EXERCISE BRIEF> Your copy of the material must match it exactly, except that pictures are dropped.

SOURCE MATERIAL>
[BEGIN]

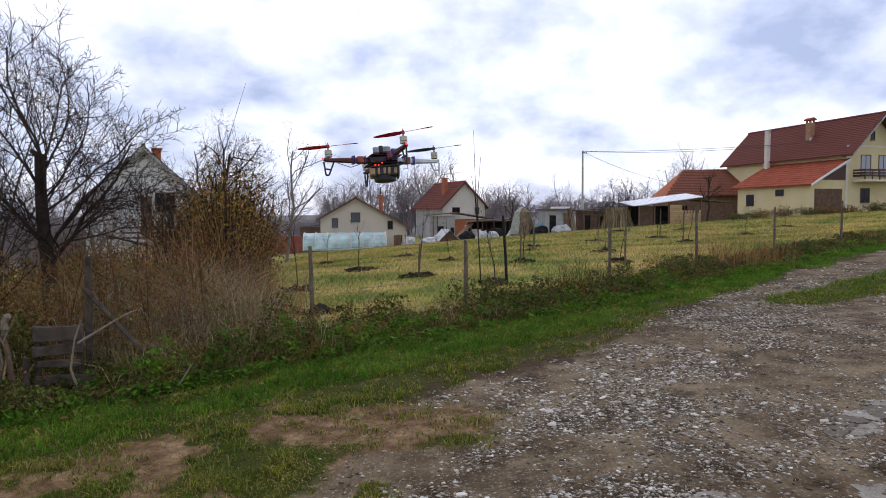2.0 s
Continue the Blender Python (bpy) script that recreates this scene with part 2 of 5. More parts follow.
    "arm_white": mat("arm_white", (0.6, 0.6, 0.62), (0.74, 0.74, 0.75), 0.05, 0.4, 0.1, 0.06),
    "prop_red": mat("prop_red", (0.6, 0.015, 0.025), (0.7, 0.03, 0.035), 0.05, 0.35, 0.0, through_light=0.25),
    "motor_metal": mat("motor_metal", (0.32, 0.28, 0.2), (0.5, 0.45, 0.35), 0.02, 0.3, 0.1, 0.003, metal=0.85),
    "cardboard": mat("cardboard", (0.5, 0.36, 0.2), (0.6, 0.45, 0.27), 0.04, 0.8, 0.2, 0.06),
    "grey_plastic": mat("grey_plastic", (0.22, 0.23, 0.25), (0.34, 0.35, 0.37), 0.03, 0.5, 0.1, 0.06),
    "blue_tie": mat("blue_tie", (0.04, 0.035, 0.22), (0.07, 0.06, 0.32), 0.02, 0.4, 0.0),
    "orange_tape": mat("orange_tape", (0.28, 0.06, 0.03), (0.36, 0.1, 0.05), 0.02, 0.5, 0.0),
}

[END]

EXERCISE SOLUTION>
2.0 s
Continue the Blender Python (bpy) script that recreates this scene with part 2 of 5. More parts follow.
    "arm_white": mat("arm_white", (0.6, 0.6, 0.62), (0.74, 0.74, 0.75), 0.05, 0.4, 0.1, 0.06),
    "prop_red": mat("prop_red", (0.6, 0.015, 0.025), (0.7, 0.03, 0.035), 0.05, 0.35, 0.0, through_light=0.25),
    "motor_metal": mat("motor_metal", (0.32, 0.28, 0.2), (0.5, 0.45, 0.35), 0.02, 0.3, 0.1, 0.003, metal=0.85),
    "cardboard": mat("cardboard", (0.5, 0.36, 0.2), (0.6, 0.45, 0.27), 0.04, 0.8, 0.2, 0.06),
    "grey_plastic": mat("grey_plastic", (0.22, 0.23, 0.25), (0.34, 0.35, 0.37), 0.03, 0.5, 0.1, 0.06),
    "blue_tie": mat("blue_tie", (0.04, 0.035, 0.22), (0.07, 0.06, 0.32), 0.02, 0.4, 0.0),
    "orange_tape": mat("orange_tape", (0.28, 0.06, 0.03), (0.36, 0.1, 0.05), 0.02, 0.5, 0.0),
}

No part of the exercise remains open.